A teller counts U.S. dollar bills at a bank in Qionghai, south China's Hainan Province.Photo:Xinhua
The Chinese mainland reduced its holdings of US Treasury bonds for a third consecutive month in June to $835.4 billion, dropping to a 14-year low, data from the US Treasury Department showed on Tuesday local time.
China remains the second-largest holder of US Treasury bonds only after Japan, but it has kept levels under $1 trillion since April 2022. Holdings were cut from August 2022 to February 2023, with a slight pick-up in March of $20.3 billion, before falling again in April.
China's reduction is a long-term strategy and the US has helped cause this trend with its irresponsible policies, which will eventually backfire, experts said.
China has been cutting its holdings amid bilateral tensions, aiming to reduce dependence on the US currency while diversifying its offshore assets, Xi Junyang, a professor at the Shanghai University of Finance and Economics, told the Global Times on Wednesday.
China will make further reductions but at a moderate pace to avoid market volatility, Xi said.
Japan, the largest holder, increased its holdings in June to $1.11 trillion from $1.10 trillion in May. The UK remained the third-largest holder, with an increase to $672.3 billion.
In June, the total of all net foreign acquisitions of long-term securities, short-term US securities and banking flows reached $147.8 billion. Net foreign private inflows were $119.8 billion, and net foreign official inflows were $28.0 billion, read a statement by the US Treasury Department.
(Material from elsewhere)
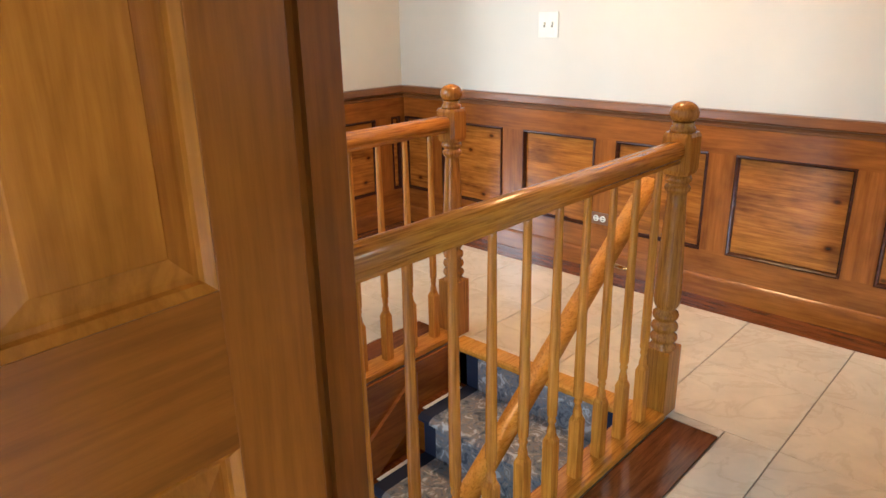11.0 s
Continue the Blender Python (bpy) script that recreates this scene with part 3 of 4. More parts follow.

Foreign residents increased their holdings of long-term US securities in June, and net purchases were $244.0 billion. Net purchases by private foreign investors stood at $183.9 billion and net purchases by foreign official institutions came in at $60.2 billion.
An analyst at
Fitch Ratings on Tuesday warned that US bank ratings, including JPMorgan Chase, could be downgraded if
Fitch further cuts its assessment of the operating environment for the industry, CNBC reported on Tuesday.
Another one-notch downgrade of the industry's score, to A+ from AA-, would force
Fitch to reevaluate ratings on each of the more than 70 US banks it covers, analyst Chris Wolfe told CNBC.
Fitch cut the long-term US foreign-currency issuer default rating to AA+ from AAA on August 1. The move reflected expected fiscal deterioration over the next three years, a high and growing general government debt burden, and the erosion of governance, read the statement.
The downgrade won't have a significantly negative impact on the US financial sector, but the potential for future deterioration has already triggered market volatility, Xi said.
The dominant international status of the US dollar will decline over the longer term as countries seek further currency diversification, and that's another reason some countries are cutting their holdings of US debt, Xi said.